Frequently Asked Questions (FAQ)

1. What is the difference between amplitude and peak-to-peak value?

Amplitude is the measure from the center line (midline or equilibrium) to the peak (or trough), while the peak-to-peak value is the total vertical distance from the trough to the peak. Amplitude is half the peak-to-peak value.

2. Can amplitude be negative?

By definition, amplitude is a measure of distance or magnitude from the equilibrium and is usually considered a non-negative scalar quantity. The displacement itself can be negative (below the midline), but the amplitude value itself is positive or zero.

3. What units are used for amplitude?

The units of amplitude are the same as the units of the oscillating quantity. For example, for a sound wave, it could be Pascals (pressure); for an AC voltage, Volts; for a mechanical spring, meters (displacement).

4. How is amplitude related to the energy of a wave?

For many types of waves, the energy carried by the wave is proportional to the square of its amplitude.

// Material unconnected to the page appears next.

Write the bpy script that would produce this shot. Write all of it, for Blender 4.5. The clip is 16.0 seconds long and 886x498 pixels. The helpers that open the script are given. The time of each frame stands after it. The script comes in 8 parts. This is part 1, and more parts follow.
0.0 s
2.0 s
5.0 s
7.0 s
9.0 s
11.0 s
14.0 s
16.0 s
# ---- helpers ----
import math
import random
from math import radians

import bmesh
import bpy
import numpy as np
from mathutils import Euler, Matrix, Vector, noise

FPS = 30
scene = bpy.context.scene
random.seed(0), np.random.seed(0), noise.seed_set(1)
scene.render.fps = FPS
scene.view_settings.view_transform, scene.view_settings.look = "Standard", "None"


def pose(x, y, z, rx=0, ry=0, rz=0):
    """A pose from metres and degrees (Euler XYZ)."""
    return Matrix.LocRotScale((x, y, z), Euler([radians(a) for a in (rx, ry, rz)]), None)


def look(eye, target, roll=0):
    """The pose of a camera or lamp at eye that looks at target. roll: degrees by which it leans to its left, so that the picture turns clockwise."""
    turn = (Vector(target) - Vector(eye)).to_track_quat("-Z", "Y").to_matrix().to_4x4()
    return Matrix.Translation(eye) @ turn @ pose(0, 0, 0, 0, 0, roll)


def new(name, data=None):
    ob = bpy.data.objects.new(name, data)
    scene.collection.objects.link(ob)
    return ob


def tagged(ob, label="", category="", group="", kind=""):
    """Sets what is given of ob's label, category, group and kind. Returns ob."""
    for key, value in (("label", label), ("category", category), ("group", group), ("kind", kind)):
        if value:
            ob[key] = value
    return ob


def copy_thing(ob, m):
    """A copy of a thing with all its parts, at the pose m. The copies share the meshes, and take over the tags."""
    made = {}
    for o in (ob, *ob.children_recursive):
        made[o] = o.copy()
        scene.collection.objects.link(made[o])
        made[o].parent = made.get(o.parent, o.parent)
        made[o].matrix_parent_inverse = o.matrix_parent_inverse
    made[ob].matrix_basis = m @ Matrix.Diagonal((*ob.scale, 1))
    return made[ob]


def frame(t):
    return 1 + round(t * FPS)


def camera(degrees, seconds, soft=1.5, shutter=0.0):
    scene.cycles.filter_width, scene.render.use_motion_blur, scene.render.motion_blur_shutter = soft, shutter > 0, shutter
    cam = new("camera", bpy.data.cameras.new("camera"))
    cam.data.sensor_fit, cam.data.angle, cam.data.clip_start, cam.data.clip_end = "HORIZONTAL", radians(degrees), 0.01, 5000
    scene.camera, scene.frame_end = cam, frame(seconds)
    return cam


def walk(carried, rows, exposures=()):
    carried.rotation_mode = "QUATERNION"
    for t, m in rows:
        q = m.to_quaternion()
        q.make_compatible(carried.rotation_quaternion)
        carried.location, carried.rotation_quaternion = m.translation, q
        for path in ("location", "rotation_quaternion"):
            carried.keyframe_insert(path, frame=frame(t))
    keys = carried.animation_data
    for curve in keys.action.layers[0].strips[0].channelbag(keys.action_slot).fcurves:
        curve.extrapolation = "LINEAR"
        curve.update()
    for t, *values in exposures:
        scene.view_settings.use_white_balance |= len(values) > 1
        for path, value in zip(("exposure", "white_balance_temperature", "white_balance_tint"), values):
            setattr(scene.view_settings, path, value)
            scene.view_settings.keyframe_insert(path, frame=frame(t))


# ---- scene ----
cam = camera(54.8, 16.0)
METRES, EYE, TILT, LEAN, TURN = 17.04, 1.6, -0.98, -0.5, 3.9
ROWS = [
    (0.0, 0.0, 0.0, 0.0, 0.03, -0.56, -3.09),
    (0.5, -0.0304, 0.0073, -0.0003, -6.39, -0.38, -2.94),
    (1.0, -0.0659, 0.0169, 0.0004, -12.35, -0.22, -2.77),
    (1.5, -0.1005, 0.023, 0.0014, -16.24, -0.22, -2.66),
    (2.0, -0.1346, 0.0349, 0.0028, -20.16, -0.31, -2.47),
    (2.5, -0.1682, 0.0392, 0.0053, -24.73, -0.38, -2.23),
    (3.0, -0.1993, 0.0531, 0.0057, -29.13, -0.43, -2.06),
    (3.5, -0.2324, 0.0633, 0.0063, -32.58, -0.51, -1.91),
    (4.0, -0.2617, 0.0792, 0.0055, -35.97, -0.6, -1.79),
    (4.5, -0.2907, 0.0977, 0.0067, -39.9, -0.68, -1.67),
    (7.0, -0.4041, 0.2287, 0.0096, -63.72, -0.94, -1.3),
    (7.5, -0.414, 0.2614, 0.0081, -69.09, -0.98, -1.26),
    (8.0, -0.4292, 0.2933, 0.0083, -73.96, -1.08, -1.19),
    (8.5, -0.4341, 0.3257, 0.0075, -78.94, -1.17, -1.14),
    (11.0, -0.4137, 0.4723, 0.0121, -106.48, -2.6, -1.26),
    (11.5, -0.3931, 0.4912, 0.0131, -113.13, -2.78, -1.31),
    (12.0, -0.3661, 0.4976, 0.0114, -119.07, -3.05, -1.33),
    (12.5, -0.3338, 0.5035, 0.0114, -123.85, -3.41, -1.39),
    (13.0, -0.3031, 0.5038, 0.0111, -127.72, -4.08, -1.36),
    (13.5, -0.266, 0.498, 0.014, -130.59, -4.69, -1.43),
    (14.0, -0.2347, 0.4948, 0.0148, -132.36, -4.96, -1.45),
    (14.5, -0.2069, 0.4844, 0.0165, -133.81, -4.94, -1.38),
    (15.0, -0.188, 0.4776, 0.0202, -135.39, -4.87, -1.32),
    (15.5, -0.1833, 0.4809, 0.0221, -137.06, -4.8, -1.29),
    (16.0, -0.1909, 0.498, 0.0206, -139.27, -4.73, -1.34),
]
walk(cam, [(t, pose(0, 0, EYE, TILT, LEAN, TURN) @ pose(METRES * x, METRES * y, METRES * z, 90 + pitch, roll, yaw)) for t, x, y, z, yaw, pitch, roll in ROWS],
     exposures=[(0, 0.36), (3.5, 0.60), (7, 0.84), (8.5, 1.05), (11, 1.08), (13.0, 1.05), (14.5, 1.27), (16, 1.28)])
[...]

So, doubling the amplitude quadruples the energy.

5. Does the midline always have to be zero?

No, the midline is the average of the maximum and minimum values. It is zero only if the wave oscillates symmetrically around zero (e.g., Max = 10, Min = -10). If Max = 15 and Min = 5, the midline is 10.

6. Can I use this Amplitude Calculator for any type of wave?

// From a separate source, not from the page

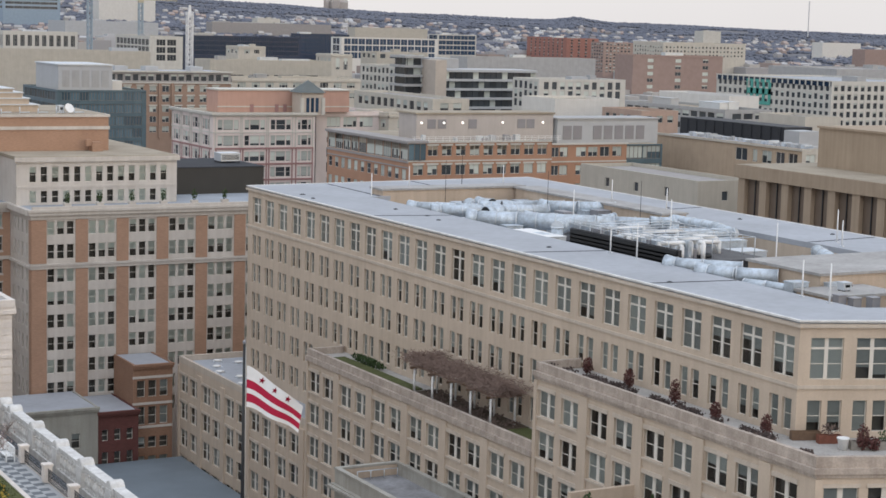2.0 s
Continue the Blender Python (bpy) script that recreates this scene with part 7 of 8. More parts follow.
for i, (px, py, h) in enumerate(((83.1, 114.7, 2.2), (82.7, 110.1, 2.6), (110.1, 92.8, 2.4), (118.5, 90.5, 2.2))):
    potted_conifer(px, py, h, "dark conifer in a terracotta pot on the terrace", 500 + i)
shrub(81.6, 121.9, ZL, 0.45, 1.6, LEAF, "slim dark conifer at the terrace parapet", 511)
shrub(82.9, 97.0, ZL, 0.3, 1.3, LEAF, "small dark clipped shrub at the corner", 512)
shrub(81.2, 108.3, ZL, 0.35, 0.8, LEAF, "small dark shrub by the parapet", 513)
shrub(89.9, 96.5, ZL, 1.05, 1.0, LEAF, "rounded dark green clipped shrub", 514, n=420)
shrub(102.0, 93.6, ZL, 1.2, 1.0, LEAF, "low dark green shrub beside a bench", 515, n=260)
for i, (x0, x1, y0, y1, mat, lab) in enumerate(((82.2, 86.9, 104.7, 109.7, DRY_LAWN, "small square roof lawn with a pale border"), (82.4, 86.4, 100.2, 104.4, SOIL, "bare brown planting bed with a thin tree"), (83.8, 87.2, 115.2, 120.4, SOIL, "brown planting bed with low hedges"))):
    ob = thing("terrace_bed", (x0 + x1) / 2, (y0 + y1) / 2, ZL, lab, "planting bed", "terrace beds")
    bm = bmesh.new()
    ring(bm, [(x0, y0), (x1, y0), (x1, y1), (x0, y1)], 0.18, ZL, ZL + 0.22)
    part("border", bm, TILE_PALE, ob)
    bm = bmesh.new()
    box(bm, x0 + 0.18, x1 - 0.18, y0 + 0.18, y1 - 0.18, ZL, ZL + 0.16)
    part("fill", bm, mat, ob)
    if mat is SOIL:
        bm = bmesh.new()
        leaves(bm, random.Random(600 + i), ((x0 + x1) / 2, (y0 + y1) / 2, ZL + 0.4), ((x1 - x0) * 0.42, (y1 - y0) * 0.42, 0.3), 220, 0.11)
        tagged(part("ground_cover", bm, LEAF if i == 2 else BARE, ob), kind="stuff")
    elif i == 0:
        bm = bmesh.new()
        leaves(bm, random.Random(620), (86.4, 107.4, ZL + 0.4), (0.55, 2.4, 0.3), 420, 0.11)
        tagged(part("hedge", bm, LEAF, ob), kind="stuff")
for pts, mat, lab in (([(86.9, 95.7), (90.3, 94.6), (91.5, 97.6), (88.5, 98.8)], SOIL, "bare planting bed on the limestone terrace"), ([(90.9, 94.4), (107.5, 89.7), (108.6, 92.5), (92.2, 97.3)], DRY_LAWN, "strip of roof lawn on the limestone terrace")):
    ob = thing("terrace_bed", *pts[0], ZL, lab, "planting bed", "terrace beds")
    bm = bmesh.new()
    ring(bm, pts, 0.16, ZL, ZL + 0.12)
    part("border", bm, TILE_PALE, ob)
    bm = bmesh.new()
    prism(bm, inset(pts, 0.16), ZL, ZL + 0.08)
    part("fill", bm, mat, ob)
bare_tree(84.6, 102.4, ZL + 0.2, 3.6, 1.2, "thin leafless tree on the limestone terrace", None, seed=91, twigs=60)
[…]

Yes, as long as you can identify the maximum and minimum values of the oscillation or wave, this Amplitude Calculator will work based on those inputs.

7. What if my wave isn’t a simple sine wave?

Even for complex waves, you can define a peak amplitude based on the absolute maximum deviation from the mean or zero line. However, the interpretation might be more nuanced than for a simple sine wave. Our wavelength calculator might be useful for periodic waves.

8. Where is the midline in the chart?

The horizontal line in the middle of the wave visualization on the chart represents the calculated midline or equilibrium position. The wave oscillates above and below this line.